De nuevo a lugares comunes
Sin
posibilidad de acelerar los cambios sociales, la humanidad quedó confinada a lo
que finalmente es: Una lenta progresión hacia modelos de desarrollo que han
disminuido los niveles de pobreza del occidente civilizado. El anterior
presidente de los Estados Unidos es étnicamente negro y solo porque hemos avanzado
desde lo civilizatorio, llegó a ser el hombre más importante del planeta. En su
momento se pensó que era un gran logro del mundo occidental y sin duda los es,
pero a la par, el ser humano no está preparado para tolerar largos períodos de aquiescencia.
Los actuales tiempos constituyen el período más largo de paz que el ser humano
ha experimentado, lo cual no va de la mano con su naturaleza. Somos
estructuralmente animales violentos y esa tendencia a las pulsión es parte de
la esencia de nuestro ser.
Mientras
más logros alcanzamos, en esa sed animal propia de la disconformidad, más
queremos poseer. Por eso no tiene nada de raro que las más grandes sociedades y
los centros de pensamiento más relevantes y culturalmente más ricos, han
terminado por desaparecer en el curso del tiempo. Son ciclos. Las sociedades,
que a fin de cuenta son sistemas, tienden a su autorregulación, lo cual incluye
la generación de sus crisis y las extrañas maneras de normalizarse. De crisis
en crisis, pareciera que los períodos de tranquilidad atormentan a grandes
mayorías, en su afán que tiende a apelar a las cusas justas y la generalmente
falaz lucha contra las iniquidades.
Se agotan los modelos
Incapaces
de dar mayor celeridad a las aspiraciones colectivas, el inmediatismo y los
espasmódicos eslóganes, por ejemplo: 1) El yaísmo y su grito “¡Tal cosa ya! 2)

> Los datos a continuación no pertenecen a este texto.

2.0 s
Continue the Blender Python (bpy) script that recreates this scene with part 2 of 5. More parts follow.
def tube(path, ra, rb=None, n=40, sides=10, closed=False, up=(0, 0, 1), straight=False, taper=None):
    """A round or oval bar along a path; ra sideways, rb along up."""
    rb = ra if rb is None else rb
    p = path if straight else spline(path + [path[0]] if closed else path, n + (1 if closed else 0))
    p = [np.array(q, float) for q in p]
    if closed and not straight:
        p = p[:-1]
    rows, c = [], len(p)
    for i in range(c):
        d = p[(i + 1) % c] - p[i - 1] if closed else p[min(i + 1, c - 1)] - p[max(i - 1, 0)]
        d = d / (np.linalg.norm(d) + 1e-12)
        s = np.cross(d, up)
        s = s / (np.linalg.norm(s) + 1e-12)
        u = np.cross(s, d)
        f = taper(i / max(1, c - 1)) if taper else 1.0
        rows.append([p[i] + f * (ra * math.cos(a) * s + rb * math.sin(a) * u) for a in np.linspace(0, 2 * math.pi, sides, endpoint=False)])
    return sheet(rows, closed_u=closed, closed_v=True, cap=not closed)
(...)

El impreciso concepto de dignidad y 3) La mescolanza de constructos
ideológicos, parecieran no dar tregua en su capacidad acrobática de generar
agravios. De ahí a que aparezcan los mesianismos inevitables es solo cuestión
de tiempo, y por lo que parece, tiempo corto. La incapacidad de solventar los
problemas que la gente debe resolver, en muchos lugares ha concedido un rol al
Estado, que lo ubica en una posición en la cual no podrá dar solución a las
exigencias de las masas. Con espanto, he visto gente defendiendo el anarquismo,
el comunismo en sus más raras versiones, el ambientalismo y el feminismo en un
batido propio de una disentería mental mortífera. Bichos raros unidos para un
mismo fin hace que ese fin no pueda ser concebido sino como una instancia que
confina como meta final cualquier barbaridad difícil de ver con simpatía. El
ser humano insiste en retornar a la edad de piedra, pero en los términos más
basales del término, como “tirapiedra”.
Destruye que nada queda
Determinados
a destruir para poder construir (tamaño disparate), la posibilidad de llegar a
un punto de entendimiento mínimo con ciertos liderazgos es casi imposible. Como
proveniente de una sociedad que generó estabilidad general por cuatro décadas
en el que una vez fue llamado “continente de la esperanza”, no tiene nada de
excepcional contemplar la disolución de lo que tanto cuesta construir en
cuestión de días. Atormentados por líderes que profesan discursos
divisionistas, inductores de odio entre pares y la propensión humana a buscar
salvadores, cuando no vengadores, lo humano pareciera no dar pie con bolas
cuando se trata de chocar una y otra vez con la misma piedra.
Si
desde lo individual se enfrenta al poder, no pasa de ser un acto de honesta
valentía. Cuando desde el poder se trata de aplastar al ciudadano, la
injusticia impera. Lo tercero es cuando se intenta generar rupturas o
desórdenes desde formas de poder que desean posicionarse en el rol de
conductores sociales. Escritores de telenovelas que ganaban abultados montos de
dinero para generar desesperanza en las grandes mayorías, estuvieron al
servicio de poderosos medios de comunicación, propiedad de empresarios que
estaban obsesionados con destruir Venezuela. El caso más emblemático es la
telenovela “Por estas calles”. Un instrumento panfletario que lejos de hacer
crítica social, se obsesionó por descuartizar un sistema. Los resultados de
tamaño exabrupto están a la vista y sus perpetradores intentan parecer
ciudadanos que se amparaban en la libertad. ¡Qué monstruosidad!
Publicado en el diario El Universal de Venezuela el 09 de junio de 2020.